A House Foreign Affairs Committee spokesman declined to comment about the emails.

But in a caustic, rambling response, also obtained by NBC News, Hyde said he had only agreed to let the committee inspect his devices "with me present," adding that "knowing how corrupt our government is, I said that I'm not comfortable giving you my devices."

He said he has "nothing to hide from anyone" and that "it's starting to become apparent that you and the FBI is trying to set me up with false or fake evidence" to harm his congressional campaign in Connecticut.

"I'm a nobody that has come from nothing and that loves his country. I'M NOT SURE HOW OR WHY I'M BEING USED IN THIS HOAX OR WHATEVER YOU CALL IT. But it's disgusting trying to set me up. I submitted everything I have," Hyde wrote to the committee's Democratic oversight staff.

Hyde repeated his assertion that he has no overseas contacts and only met Parnas and his associate Igor Fruman a few times. He said he'd turned over everything he could find on his own devices and had not yet obtained counsel because he'd been unable to find someone affordable.

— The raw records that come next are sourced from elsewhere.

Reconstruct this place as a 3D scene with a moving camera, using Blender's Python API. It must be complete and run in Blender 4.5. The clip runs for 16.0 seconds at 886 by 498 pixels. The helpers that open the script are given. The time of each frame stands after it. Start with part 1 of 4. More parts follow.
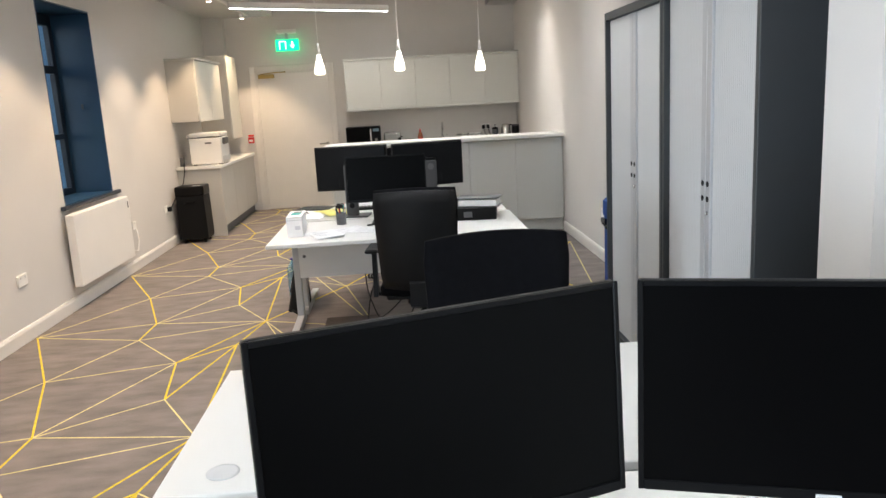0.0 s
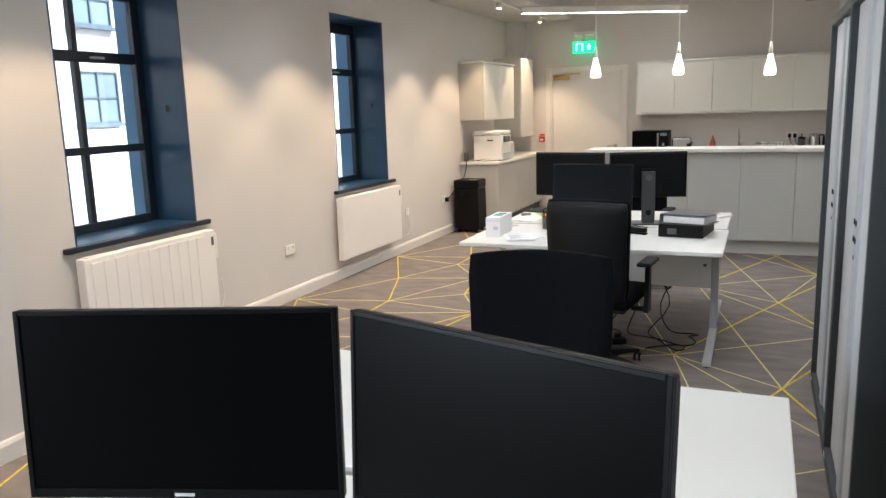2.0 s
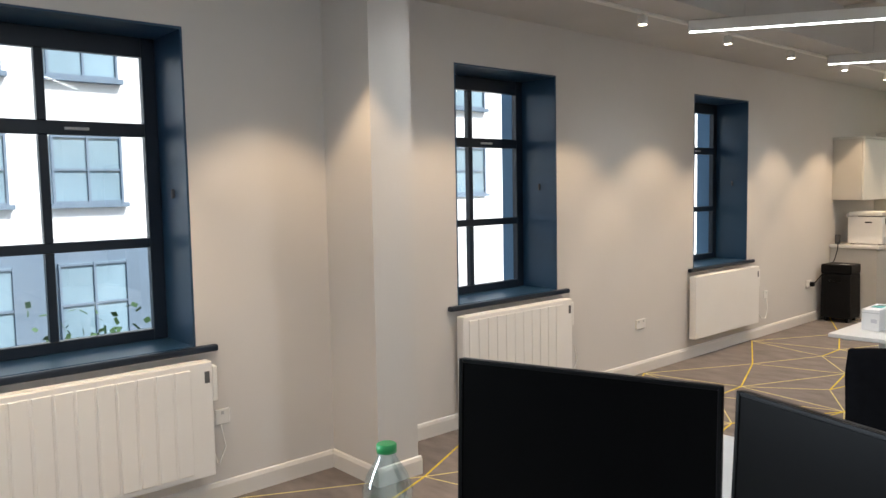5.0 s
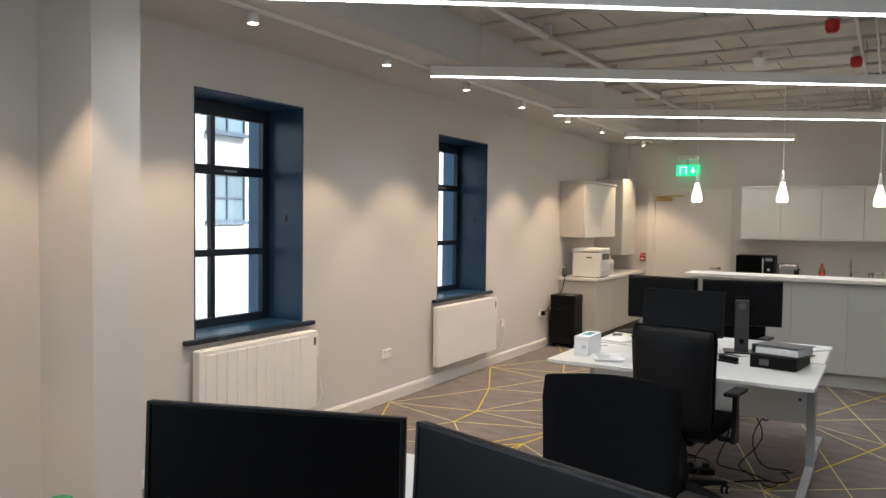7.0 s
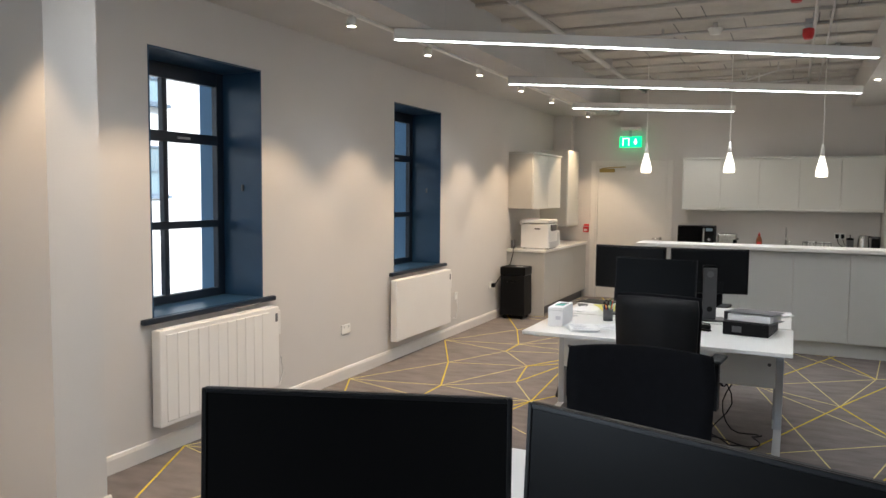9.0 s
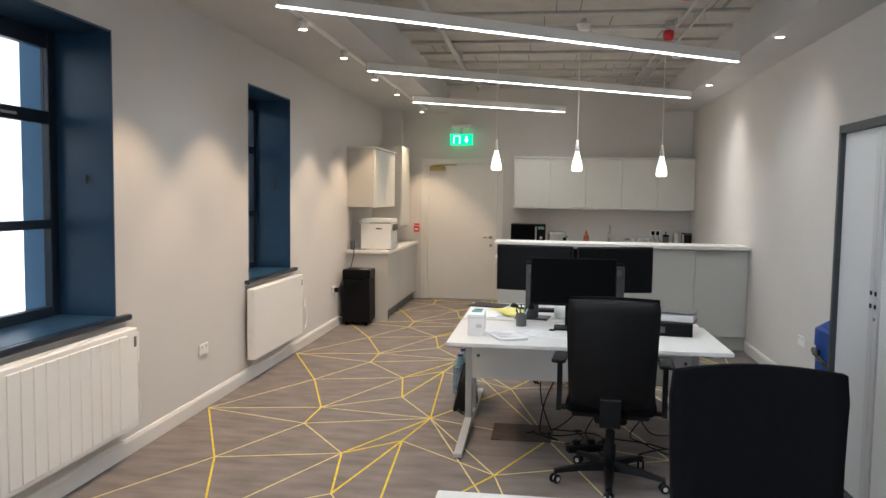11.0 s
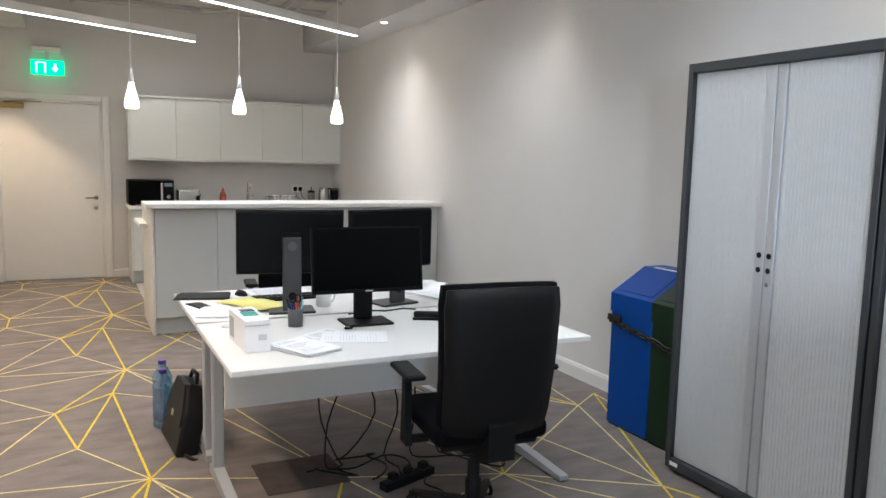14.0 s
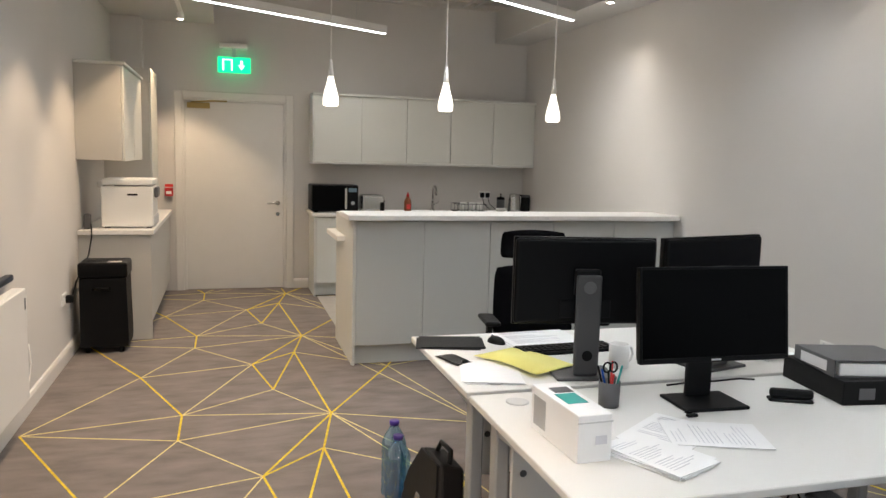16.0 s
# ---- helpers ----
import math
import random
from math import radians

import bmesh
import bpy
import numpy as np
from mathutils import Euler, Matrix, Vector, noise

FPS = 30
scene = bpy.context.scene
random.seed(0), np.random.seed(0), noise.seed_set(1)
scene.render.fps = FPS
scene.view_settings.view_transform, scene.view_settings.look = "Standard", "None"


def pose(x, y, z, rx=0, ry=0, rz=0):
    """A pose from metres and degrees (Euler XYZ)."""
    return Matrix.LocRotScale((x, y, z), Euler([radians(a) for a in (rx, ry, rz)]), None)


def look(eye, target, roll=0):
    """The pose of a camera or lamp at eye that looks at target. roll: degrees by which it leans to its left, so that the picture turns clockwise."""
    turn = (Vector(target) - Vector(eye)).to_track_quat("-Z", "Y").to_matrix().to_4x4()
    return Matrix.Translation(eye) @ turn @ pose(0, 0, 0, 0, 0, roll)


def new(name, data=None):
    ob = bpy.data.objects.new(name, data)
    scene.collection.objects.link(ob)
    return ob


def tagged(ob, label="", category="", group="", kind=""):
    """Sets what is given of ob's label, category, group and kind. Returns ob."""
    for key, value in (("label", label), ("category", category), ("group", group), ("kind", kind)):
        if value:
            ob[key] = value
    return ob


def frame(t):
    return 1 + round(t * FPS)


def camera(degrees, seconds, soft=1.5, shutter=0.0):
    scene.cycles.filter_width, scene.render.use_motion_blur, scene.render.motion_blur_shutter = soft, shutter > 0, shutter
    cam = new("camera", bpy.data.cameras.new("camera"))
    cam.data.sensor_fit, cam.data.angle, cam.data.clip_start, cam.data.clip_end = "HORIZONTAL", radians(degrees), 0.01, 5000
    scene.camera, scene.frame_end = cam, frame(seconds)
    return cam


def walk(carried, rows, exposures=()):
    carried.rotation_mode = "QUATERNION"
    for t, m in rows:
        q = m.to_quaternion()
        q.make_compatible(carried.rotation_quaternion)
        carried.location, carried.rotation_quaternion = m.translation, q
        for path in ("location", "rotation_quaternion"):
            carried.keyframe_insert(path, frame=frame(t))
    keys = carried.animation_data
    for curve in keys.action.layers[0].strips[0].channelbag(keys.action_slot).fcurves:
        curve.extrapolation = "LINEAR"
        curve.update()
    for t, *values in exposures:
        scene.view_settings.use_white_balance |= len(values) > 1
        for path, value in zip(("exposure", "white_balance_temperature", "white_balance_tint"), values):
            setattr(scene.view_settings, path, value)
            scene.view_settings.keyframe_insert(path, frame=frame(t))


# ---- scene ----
cam = camera(60.9, 16.0)
PATH = [
    (0, (0.09, 0.136, 1.603), (0.184, 2.094, 1.207), -3.2),
    (0.5, (0.389, 0.05, 1.609), (0.353, 2.003, 1.181), -2.9),
    (1, (0.677, 0.083, 1.603), (0.562, 2.028, 1.152), -2.0),
    (1.5, (0.883, 0.153, 1.62), (0.488, 2.067, 1.195), -1.7),
    (2, (1.063, 0.191, 1.633), (0.293, 2.0, 1.267), -1.8),
    (2.5, (1.115, 0.157, 1.64), (0.116, 1.864, 1.342), -2.1),
    (3, (1.137, 0.037, 1.667), (-0.079, 1.606, 1.421), -2.2),
    (3.5, (1.123, -0.057, 1.681), (-0.297, 1.335, 1.465), -2.0),
    (3.7, (1.093, -0.055, 1.67), (-0.392, 1.27, 1.469), -2.1),
    (5.8, (1.18, -0.086, 1.72), (-0.291, 1.263, 1.594), 0.1),
    (6, (1.195, -0.067, 1.724), (-0.204, 1.358, 1.609), 0.2),
    (6.3, (1.187, -0.024, 1.714), (-0.096, 1.507, 1.618), 0.5),
    (6.5, (1.212, -0.025, 1.719), (0.006, 1.568, 1.628), 0.5),
    (7, (1.23, 0.018, 1.707), (0.207, 1.735, 1.625), 0.7),
    (7.5, (1.262, 0.027, 1.703), (0.382, 1.82, 1.611), 0.8),
    (8, (1.258, 0.016, 1.688), (0.439, 1.836, 1.565), 0.8),
    (8.2, (1.211, 0.003, 1.689), (0.351, 1.804, 1.551), 0.7),
    (10.5, (0.024, 0.235, 1.625), (-0.525, 2.152, 1.467), -0.2),
    (11, (-0.233, 0.383, 1.625), (-0.496, 2.36, 1.484), 0.8),
    (11.5, (-0.555, 0.513, 1.601), (-0.468, 2.504, 1.436), 1.7),
    (12, (-0.784, 0.76, 1.562), (-0.44, 2.72, 1.359), 1.9),
    (12.5, (-0.95, 1.079, 1.566), (-0.415, 2.995, 1.358), 1.5),
    (13, (-1.148, 1.398, 1.57), (-0.455, 3.261, 1.349), 1.5),
    (13.5, (-1.282, 1.694, 1.557), (-0.479, 3.511, 1.327), 1.4),
    (14, (-1.323, 2.026, 1.56), (-0.441, 3.805, 1.322), 1.4),
    (14.5, (-1.425, 2.344, 1.539), (-0.466, 4.081, 1.289), 1.5),
    (15, (-1.526, 2.662, 1.548), (-0.522, 4.373, 1.292), 1.5),
    (15.5, (-1.552, 3.006, 1.566), (-0.726, 4.812, 1.326), 1.6),
    (16, (-1.607, 3.315, 1.565), (-1.056, 5.223, 1.321), 1.5),
]
walk(cam, [(t, look(eye, target, roll)) for t, eye, target, roll in PATH],
     exposures=[(0.0, 1.22, 6500, 10), (1.5, 1.25, 6400, 10), (2.5, 0.98, 6500, 10), (3.5, 0.86, 6500, 10), (6.0, 0.70, 6600, 10), (8.0, 0.82, 6450, 10), (10.5, 0.84, 6350, 10),
                (11.0, 0.85, 6300, 10), (12.0, 1.04, 6200, 10), (15.0, 1.10, 6150, 10), (15.5, 0.98, 6350, 10), (16.0, 0.84, 6500, 10)])


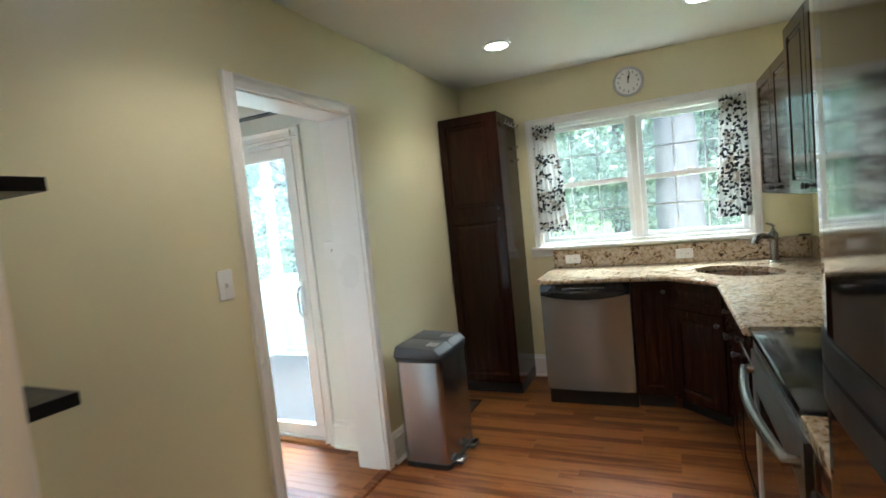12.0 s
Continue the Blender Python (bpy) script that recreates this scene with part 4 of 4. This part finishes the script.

"I've been fully cooperative with you since day one and fully transparent like I've been my whole life," Hyde wrote. "I'm sure you can subpoena my phone, devices, bank records, everything and see that I'm not lying or some other figure or person you are trying to make me look like."

Hyde's unusual role in the impeachment saga came to light when records turned over by Parnas showed Hyde had sent him cryptic texts about Yovanovitch's supposed physical movements in Ukraine in March 2019, the same period in which Parnas and Giuliani were seeking her ouster. Yovanovitch was pulled off the job by Trump two months later, testified in the impeachment hearings in the House and retired from the State Department in late January.